Rows from a dataset of clips and code:
>>

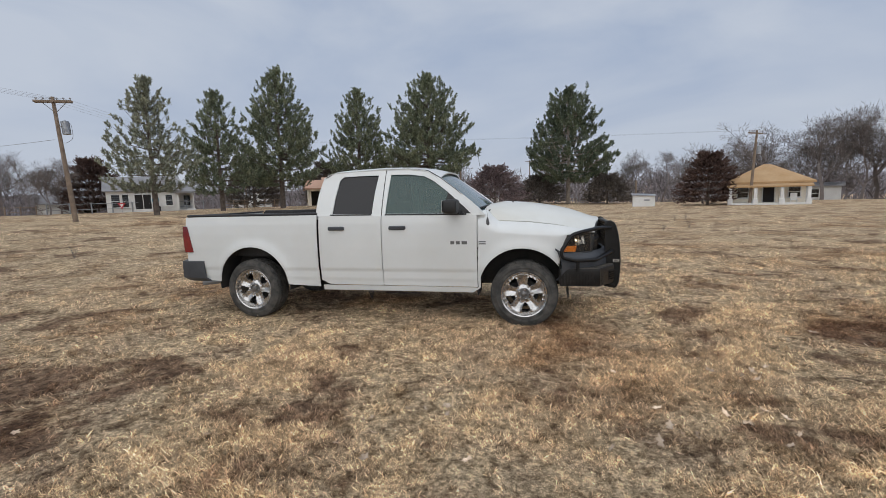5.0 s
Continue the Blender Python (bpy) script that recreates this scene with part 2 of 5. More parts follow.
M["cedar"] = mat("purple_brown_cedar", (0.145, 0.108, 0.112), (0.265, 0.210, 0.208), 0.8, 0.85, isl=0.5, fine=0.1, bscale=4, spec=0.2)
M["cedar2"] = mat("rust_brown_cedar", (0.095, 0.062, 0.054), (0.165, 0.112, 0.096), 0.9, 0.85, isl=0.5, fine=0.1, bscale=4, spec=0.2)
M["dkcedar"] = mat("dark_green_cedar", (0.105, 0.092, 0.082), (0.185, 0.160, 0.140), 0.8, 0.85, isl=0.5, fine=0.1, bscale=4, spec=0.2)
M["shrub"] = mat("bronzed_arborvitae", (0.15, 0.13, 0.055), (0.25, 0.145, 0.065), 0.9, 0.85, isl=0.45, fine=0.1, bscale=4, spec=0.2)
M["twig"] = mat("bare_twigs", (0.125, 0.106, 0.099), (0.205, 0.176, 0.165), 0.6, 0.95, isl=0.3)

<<
>>

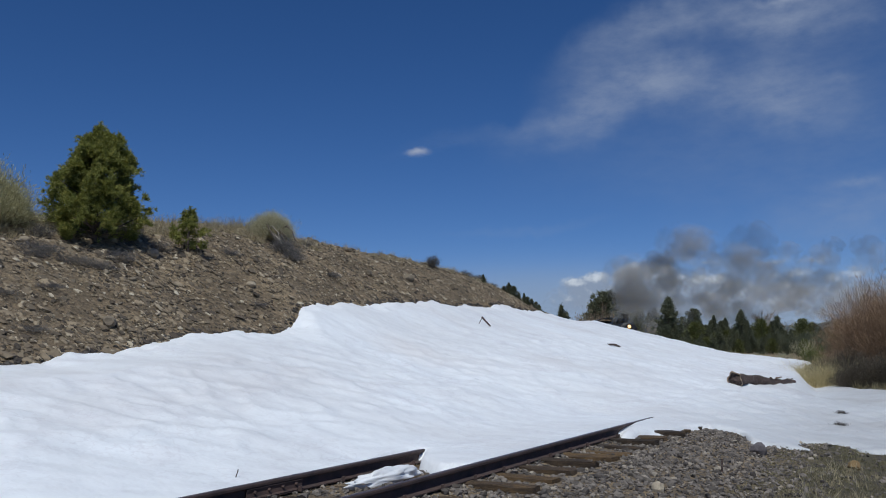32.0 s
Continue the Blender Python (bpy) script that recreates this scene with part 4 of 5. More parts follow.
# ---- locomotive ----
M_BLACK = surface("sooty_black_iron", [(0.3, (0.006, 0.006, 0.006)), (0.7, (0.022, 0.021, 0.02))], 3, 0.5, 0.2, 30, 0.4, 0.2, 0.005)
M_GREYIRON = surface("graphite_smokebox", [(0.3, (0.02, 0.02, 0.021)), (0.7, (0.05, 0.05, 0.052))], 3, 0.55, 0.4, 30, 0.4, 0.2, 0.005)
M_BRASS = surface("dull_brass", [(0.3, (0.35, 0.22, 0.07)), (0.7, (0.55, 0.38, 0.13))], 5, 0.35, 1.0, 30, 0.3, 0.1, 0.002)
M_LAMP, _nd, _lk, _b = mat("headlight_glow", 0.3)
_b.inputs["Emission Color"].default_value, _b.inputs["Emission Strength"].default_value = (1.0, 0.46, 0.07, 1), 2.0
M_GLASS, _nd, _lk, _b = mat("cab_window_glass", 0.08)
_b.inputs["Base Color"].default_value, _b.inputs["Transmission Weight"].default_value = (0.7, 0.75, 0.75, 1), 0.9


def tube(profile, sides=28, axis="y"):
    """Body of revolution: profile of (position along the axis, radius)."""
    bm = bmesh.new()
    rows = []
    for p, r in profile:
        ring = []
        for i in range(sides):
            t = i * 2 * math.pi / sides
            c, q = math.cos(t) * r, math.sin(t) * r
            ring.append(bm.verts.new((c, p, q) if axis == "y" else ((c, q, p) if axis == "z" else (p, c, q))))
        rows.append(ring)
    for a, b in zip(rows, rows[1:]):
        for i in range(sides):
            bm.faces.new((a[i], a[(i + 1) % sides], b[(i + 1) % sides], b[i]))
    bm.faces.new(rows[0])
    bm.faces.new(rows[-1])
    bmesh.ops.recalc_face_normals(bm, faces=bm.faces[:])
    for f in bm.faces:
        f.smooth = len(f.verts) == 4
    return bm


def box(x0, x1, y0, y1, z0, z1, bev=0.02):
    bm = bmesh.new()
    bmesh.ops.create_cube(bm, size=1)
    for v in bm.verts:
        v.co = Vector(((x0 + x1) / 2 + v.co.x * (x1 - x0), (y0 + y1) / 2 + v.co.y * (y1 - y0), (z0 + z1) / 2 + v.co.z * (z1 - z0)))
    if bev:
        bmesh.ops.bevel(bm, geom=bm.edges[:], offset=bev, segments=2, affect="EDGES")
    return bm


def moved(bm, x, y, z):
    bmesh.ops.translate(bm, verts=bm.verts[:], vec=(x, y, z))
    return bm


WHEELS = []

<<

* Given request
Reproduce, without alteration, solely the lines beginning at the line that includes "2 of 5. More parts follow." and ending at the line that includes "0.6, 0.95, isl=0.3)", both lines included.

* Complete response
Continue the Blender Python (bpy) script that recreates this scene with part 2 of 5. More parts follow.
M["cedar"] = mat("purple_brown_cedar", (0.145, 0.108, 0.112), (0.265, 0.210, 0.208), 0.8, 0.85, isl=0.5, fine=0.1, bscale=4, spec=0.2)
M["cedar2"] = mat("rust_brown_cedar", (0.095, 0.062, 0.054), (0.165, 0.112, 0.096), 0.9, 0.85, isl=0.5, fine=0.1, bscale=4, spec=0.2)
M["dkcedar"] = mat("dark_green_cedar", (0.105, 0.092, 0.082), (0.185, 0.160, 0.140), 0.8, 0.85, isl=0.5, fine=0.1, bscale=4, spec=0.2)
M["shrub"] = mat("bronzed_arborvitae", (0.15, 0.13, 0.055), (0.25, 0.145, 0.065), 0.9, 0.85, isl=0.45, fine=0.1, bscale=4, spec=0.2)
M["twig"] = mat("bare_twigs", (0.125, 0.106, 0.099), (0.205, 0.176, 0.165), 0.6, 0.95, isl=0.3)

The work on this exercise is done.